A Video of Missing 219 Chibok Students Released "We are all well," Says One Girl

Boko Haram
A footage of Abu Bakr Shekau, the leader of Boko Haram, posted on the Internet by the militant group. |

A video showing 15 of the 219 missing Chibok girls was recently released on CNN. The footage showed the girls in black robes. One of the girl was heard saying towards the end, "We are all well."

The video appeared to be shot in December 2015, and carried a "scripted plea" for Nigeria to negotiate with Boko Haram to secure the release of girls.

The militant group had sent the video to the government as a part of the negotiation process, where the Nigerian officials were presented with the girls' "proof of life."

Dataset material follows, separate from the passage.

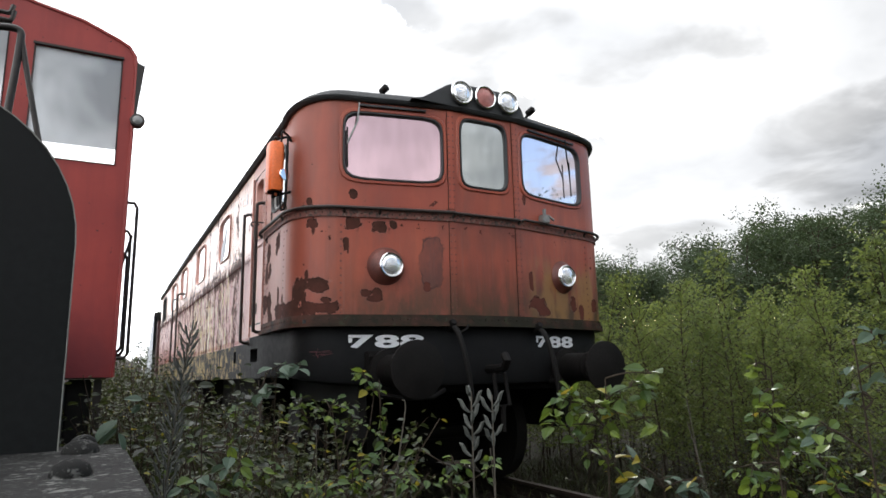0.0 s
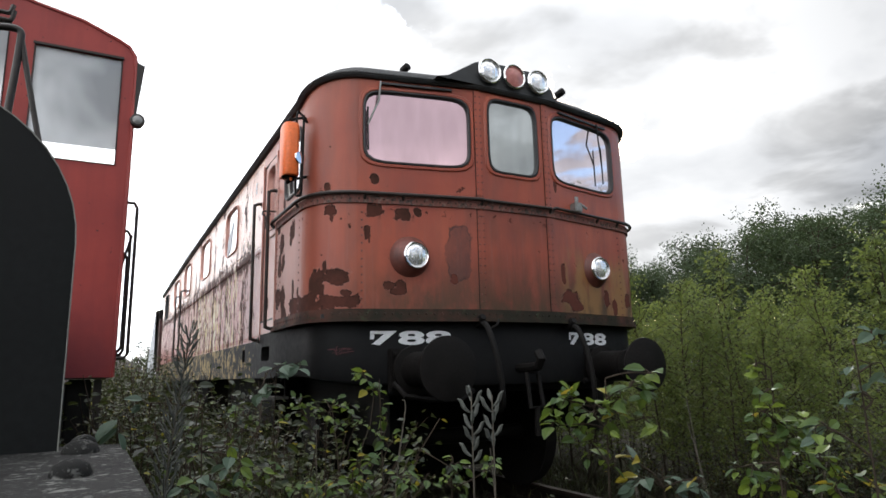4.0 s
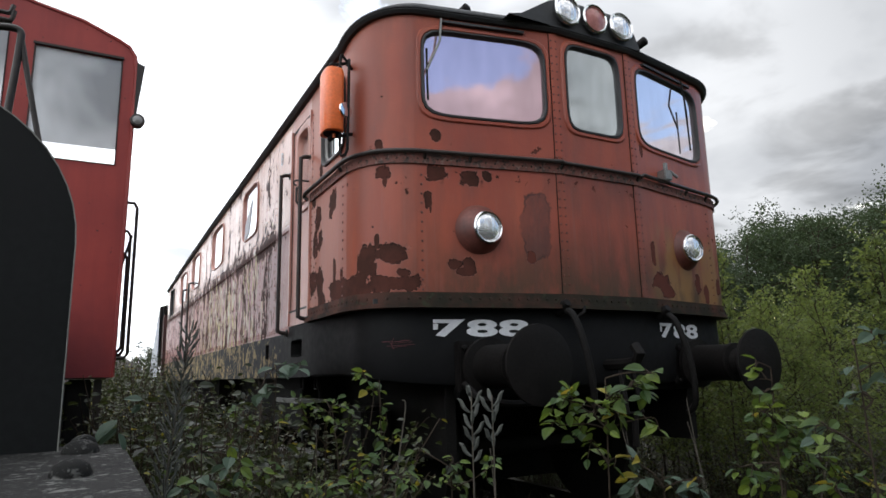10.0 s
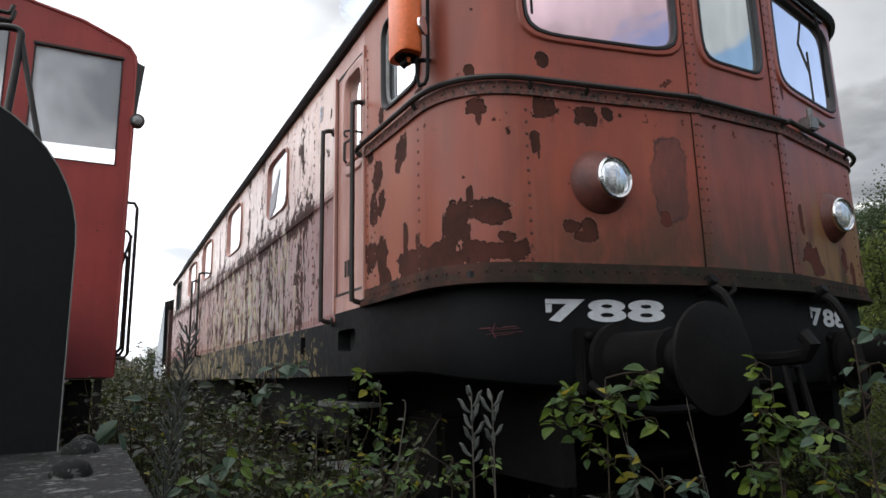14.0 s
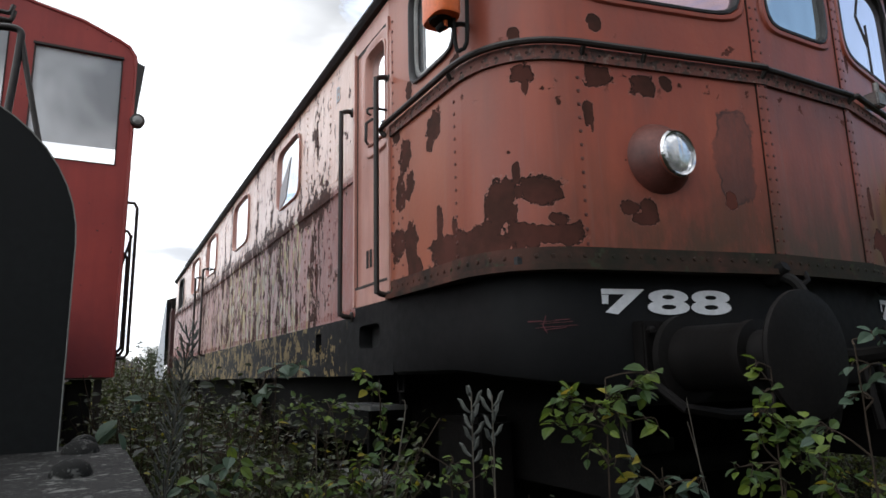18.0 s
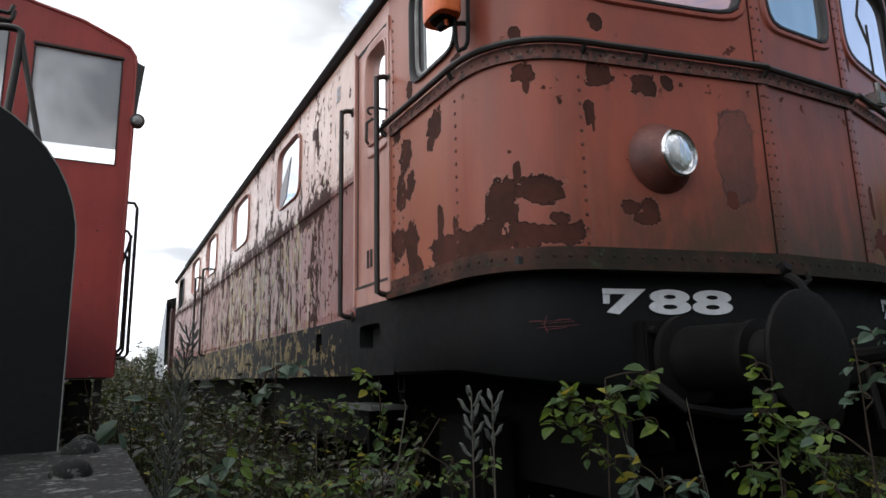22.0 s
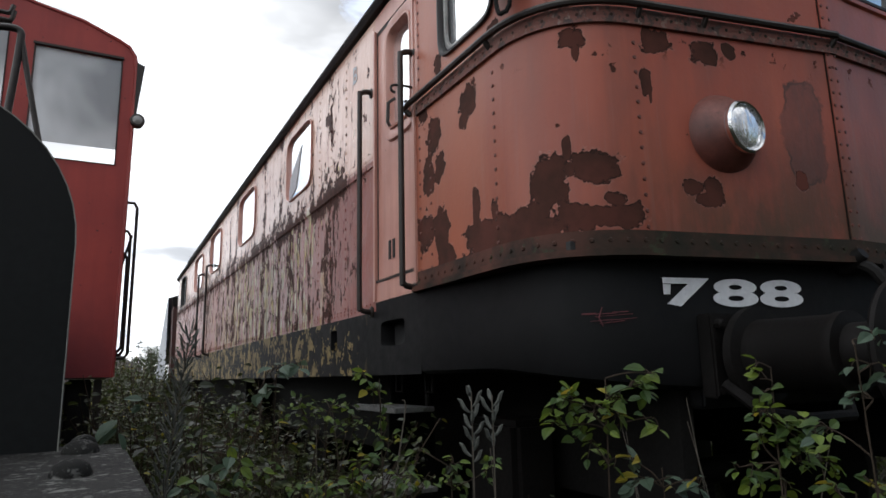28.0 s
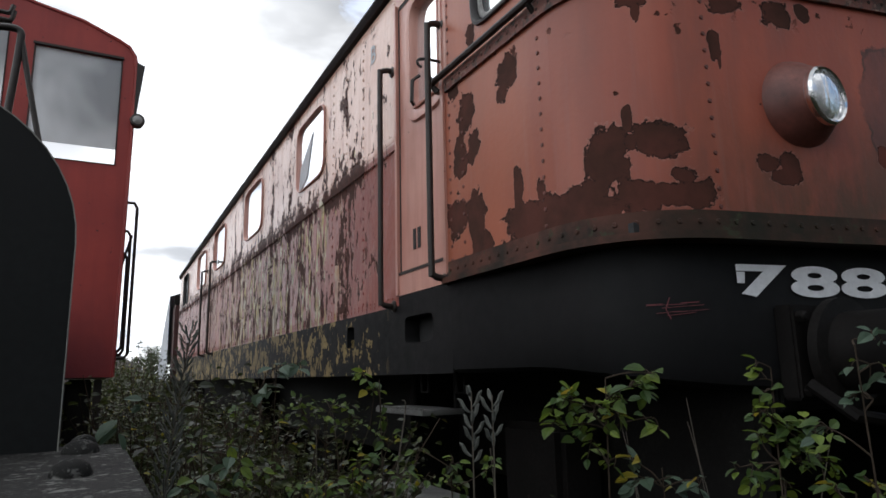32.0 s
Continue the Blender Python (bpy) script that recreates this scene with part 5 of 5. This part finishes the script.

About 276 girls were kidnapped from a school dormitory in the town of Chibok by Boko Haram (the name which means western education is forbidden) in April 2014. Dozens of girls managed to escape, and now only 219 remain in captivity.

The Nigerian forces fighting Boko Haram did find multiple locations where the girls were being held, but they did not rescue them for fears of endangering still others in different places or inciting retaliation against other women who were kidnapped from elsewhere in Nigeria.

"You're not just looking for 200 girls," said Gen. Carter F. Ham, the retired head of the United States military's Africa Command. "There are many, many others who have been taken hostage, and more thousands killed, and two and a half million people displaced."

The kidnapping of the girls received widespread social media coverage across the world, and the campaign #BringBackOurGirls was launched with participation from US First Lady Michelle Obama and many other celebrities.

President Muhammadu Buhari's spokesman Mallam Garba Shehu said in a statement that government is working to secure the girls and bring them back.

"The President continues to believe that with the total commitment of the Federal Government, Nigerian Armed Forces and security agencies, and the support of the international community, the girls will be eventually rescued," Shehu said.

One parent Esther Yakubu has not yet seen her daughter Dorcas who was one of the kidnapped girls, but Yakubu believes that God is with her wherever she is.

"I know that the angel of the Lord Almighty is with you, and He will continue to be with you wherever you are," Yakubu wrote in a letter addressed to her daughter, which was published on International Pathfinders Justice Initiative for Women. "But I would like to advise you, wherever you are, please be strong in the Lord and He will see you through.... The Lord is your strength, and I have that hope in me that I will see you again and I will rejoice in the Lord Almighty."

Months after the Chibok abduction, the militants had allegedly taken captive a group of 500 children from Damasak town in Borno province.

During the six years of Boko Haram insurgency, 17,000 people have been killed and two million displaced including 1.4 million children, a huge proportion of which were under the age of five, according to a UNICEF report.